The success is doubtful because despite good intentions, how will the project be implemented on the ground, and crucially how soon?
Another issue is the stagnating small trade between India and Tibet. Though border trade could have been a way to stop migration, the local babus are not really motivated, while China is not interested to reopen the traditional passes. The serious strategic implication of the depopulation of the entire Himalayan belt is that it has opened wide the door to Chinese incursions.

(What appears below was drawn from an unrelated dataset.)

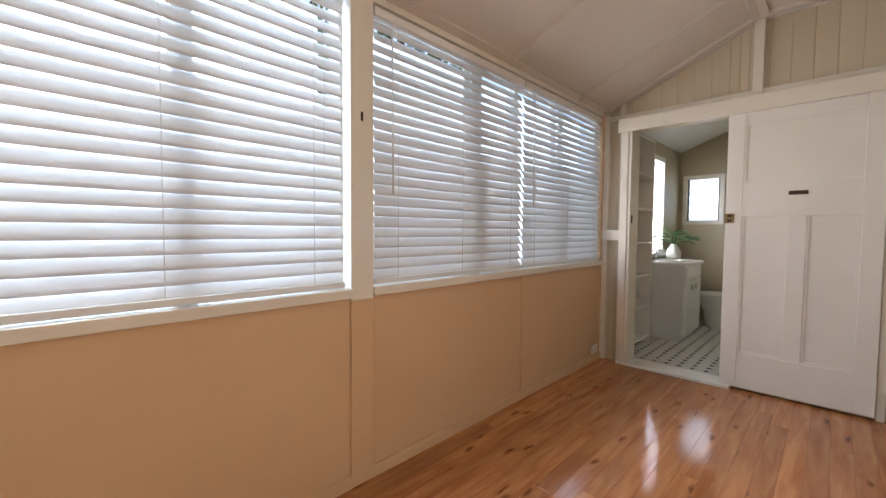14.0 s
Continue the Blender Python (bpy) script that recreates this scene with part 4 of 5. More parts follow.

Take the Barahoti grazing ground in Chamoli district; it was the first area claimed by China as ‘theirs’ in 1954. If there are no Indian grazers to go up with their herds at the beginning of the summer season, the Chinese are quick to send their own to ‘mark’ China’s presence. Recently, Indian district officials had to be sent for a few weeks to ‘stamp India’s presence’ as hardly any grazer from Niti is interested anymore.
Who in Delhi realizes that in case of a conflict, the ‘local’ population will play a crucial role? Though Mr Modi’s initiative to send officers to the spot is certainly an improvement in the right direction; a special ‘border’ cadre could also help reverse the tide.
Will Mr Rijiju’s trip be followed by the visit of his colleagues of Defence (who obviously prefers the beaches of Goa for his weekends), Telecom or Road Transport ministries to India’s frontiers? Such visits would be a boon for the borders of India, but they may not happen.